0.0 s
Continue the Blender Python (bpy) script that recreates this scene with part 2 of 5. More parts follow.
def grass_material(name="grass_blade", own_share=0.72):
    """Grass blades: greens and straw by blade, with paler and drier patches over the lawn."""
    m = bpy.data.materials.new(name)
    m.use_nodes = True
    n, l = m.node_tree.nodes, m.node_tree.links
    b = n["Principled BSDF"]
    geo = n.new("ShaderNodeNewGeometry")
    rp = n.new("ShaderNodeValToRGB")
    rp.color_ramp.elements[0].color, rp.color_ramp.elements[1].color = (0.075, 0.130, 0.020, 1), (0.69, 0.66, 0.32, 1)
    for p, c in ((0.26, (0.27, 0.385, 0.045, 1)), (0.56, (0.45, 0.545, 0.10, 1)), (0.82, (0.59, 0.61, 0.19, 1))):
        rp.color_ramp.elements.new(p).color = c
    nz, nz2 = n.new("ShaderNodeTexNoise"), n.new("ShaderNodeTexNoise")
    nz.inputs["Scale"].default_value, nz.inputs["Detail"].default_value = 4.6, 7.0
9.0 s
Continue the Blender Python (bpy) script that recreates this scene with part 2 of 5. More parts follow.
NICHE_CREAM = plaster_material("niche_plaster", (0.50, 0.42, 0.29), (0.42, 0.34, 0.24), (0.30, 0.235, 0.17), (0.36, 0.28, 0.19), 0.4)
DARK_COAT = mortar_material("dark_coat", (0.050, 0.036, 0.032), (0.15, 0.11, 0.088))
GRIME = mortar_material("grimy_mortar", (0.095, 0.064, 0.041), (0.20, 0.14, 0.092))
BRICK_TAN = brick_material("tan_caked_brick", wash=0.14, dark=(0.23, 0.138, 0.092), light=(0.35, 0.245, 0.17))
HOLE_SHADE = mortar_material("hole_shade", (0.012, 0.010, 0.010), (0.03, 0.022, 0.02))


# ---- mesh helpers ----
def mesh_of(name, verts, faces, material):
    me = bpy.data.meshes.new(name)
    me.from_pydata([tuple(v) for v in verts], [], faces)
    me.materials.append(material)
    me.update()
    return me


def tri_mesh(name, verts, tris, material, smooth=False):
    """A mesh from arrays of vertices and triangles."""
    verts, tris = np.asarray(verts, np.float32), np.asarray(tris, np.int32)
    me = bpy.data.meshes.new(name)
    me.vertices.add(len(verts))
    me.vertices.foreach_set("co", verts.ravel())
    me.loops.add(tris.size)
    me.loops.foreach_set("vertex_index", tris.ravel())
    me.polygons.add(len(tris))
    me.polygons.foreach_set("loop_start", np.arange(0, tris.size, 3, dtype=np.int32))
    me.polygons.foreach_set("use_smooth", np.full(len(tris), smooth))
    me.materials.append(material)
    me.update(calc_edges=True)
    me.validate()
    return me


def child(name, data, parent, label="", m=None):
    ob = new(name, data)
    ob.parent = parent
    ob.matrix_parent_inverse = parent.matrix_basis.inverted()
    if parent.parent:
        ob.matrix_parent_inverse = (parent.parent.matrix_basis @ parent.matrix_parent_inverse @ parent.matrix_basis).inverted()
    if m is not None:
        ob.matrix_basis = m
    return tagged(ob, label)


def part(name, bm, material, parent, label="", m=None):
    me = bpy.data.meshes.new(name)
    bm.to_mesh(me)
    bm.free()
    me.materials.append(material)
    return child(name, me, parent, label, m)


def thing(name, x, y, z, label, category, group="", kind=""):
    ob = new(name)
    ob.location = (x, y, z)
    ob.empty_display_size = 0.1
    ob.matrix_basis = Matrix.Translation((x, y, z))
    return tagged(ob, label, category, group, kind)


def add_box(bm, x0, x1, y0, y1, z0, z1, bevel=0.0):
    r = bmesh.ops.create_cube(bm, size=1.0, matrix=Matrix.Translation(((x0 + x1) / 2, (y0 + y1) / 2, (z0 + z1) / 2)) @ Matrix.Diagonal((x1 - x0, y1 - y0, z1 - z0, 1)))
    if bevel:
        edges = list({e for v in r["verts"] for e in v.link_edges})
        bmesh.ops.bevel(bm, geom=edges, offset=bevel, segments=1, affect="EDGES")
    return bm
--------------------
### [EXERCISE DETAILS]
The lines above should be duplicated exactly.

### [TASK RESULT]
0.0 s
Continue the Blender Python (bpy) script that recreates this scene with part 2 of 5. More parts follow.
def grass_material(name="grass_blade", own_share=0.72):
    """Grass blades: greens and straw by blade, with paler and drier patches over the lawn."""
    m = bpy.data.materials.new(name)
    m.use_nodes = True
    n, l = m.node_tree.nodes, m.node_tree.links
    b = n["Principled BSDF"]
    geo = n.new("ShaderNodeNewGeometry")
    rp = n.new("ShaderNodeValToRGB")
    rp.color_ramp.elements[0].color, rp.color_ramp.elements[1].color = (0.075, 0.130, 0.020, 1), (0.69, 0.66, 0.32, 1)
    for p, c in ((0.26, (0.27, 0.385, 0.045, 1)), (0.56, (0.45, 0.545, 0.10, 1)), (0.82, (0.59, 0.61, 0.19, 1))):
        rp.color_ramp.elements.new(p).color = c
    nz, nz2 = n.new("ShaderNodeTexNoise"), n.new("ShaderNodeTexNoise")
    nz.inputs["Scale"].default_value, nz.inputs["Detail"].default_value = 4.6, 7.0
9.0 s
Continue the Blender Python (bpy) script that recreates this scene with part 2 of 5. More parts follow.
NICHE_CREAM = plaster_material("niche_plaster", (0.50, 0.42, 0.29), (0.42, 0.34, 0.24), (0.30, 0.235, 0.17), (0.36, 0.28, 0.19), 0.4)
DARK_COAT = mortar_material("dark_coat", (0.050, 0.036, 0.032), (0.15, 0.11, 0.088))
GRIME = mortar_material("grimy_mortar", (0.095, 0.064, 0.041), (0.20, 0.14, 0.092))
BRICK_TAN = brick_material("tan_caked_brick", wash=0.14, dark=(0.23, 0.138, 0.092), light=(0.35, 0.245, 0.17))
HOLE_SHADE = mortar_material("hole_shade", (0.012, 0.010, 0.010), (0.03, 0.022, 0.02))


# ---- mesh helpers ----
def mesh_of(name, verts, faces, material):
    me = bpy.data.meshes.new(name)
    me.from_pydata([tuple(v) for v in verts], [], faces)
    me.materials.append(material)
    me.update()
    return me


def tri_mesh(name, verts, tris, material, smooth=False):
    """A mesh from arrays of vertices and triangles."""
    verts, tris = np.asarray(verts, np.float32), np.asarray(tris, np.int32)
    me = bpy.data.meshes.new(name)
    me.vertices.add(len(verts))
    me.vertices.foreach_set("co", verts.ravel())
    me.loops.add(tris.size)
    me.loops.foreach_set("vertex_index", tris.ravel())
    me.polygons.add(len(tris))
    me.polygons.foreach_set("loop_start", np.arange(0, tris.size, 3, dtype=np.int32))
    me.polygons.foreach_set("use_smooth", np.full(len(tris), smooth))
    me.materials.append(material)
    me.update(calc_edges=True)
    me.validate()
    return me


def child(name, data, parent, label="", m=None):
    ob = new(name, data)
    ob.parent = parent
    ob.matrix_parent_inverse = parent.matrix_basis.inverted()
    if parent.parent:
        ob.matrix_parent_inverse = (parent.parent.matrix_basis @ parent.matrix_parent_inverse @ parent.matrix_basis).inverted()
    if m is not None:
        ob.matrix_basis = m
    return tagged(ob, label)


def part(name, bm, material, parent, label="", m=None):
    me = bpy.data.meshes.new(name)
    bm.to_mesh(me)
    bm.free()
    me.materials.append(material)
    return child(name, me, parent, label, m)


def thing(name, x, y, z, label, category, group="", kind=""):
    ob = new(name)
    ob.location = (x, y, z)
    ob.empty_display_size = 0.1
    ob.matrix_basis = Matrix.Translation((x, y, z))
    return tagged(ob, label, category, group, kind)


def add_box(bm, x0, x1, y0, y1, z0, z1, bevel=0.0):
    r = bmesh.ops.create_cube(bm, size=1.0, matrix=Matrix.Translation(((x0 + x1) / 2, (y0 + y1) / 2, (z0 + z1) / 2)) @ Matrix.Diagonal((x1 - x0, y1 - y0, z1 - z0, 1)))
    if bevel:
        edges = list({e for v in r["verts"] for e in v.link_edges})
        bmesh.ops.bevel(bm, geom=edges, offset=bevel, segments=1, affect="EDGES")
    return bm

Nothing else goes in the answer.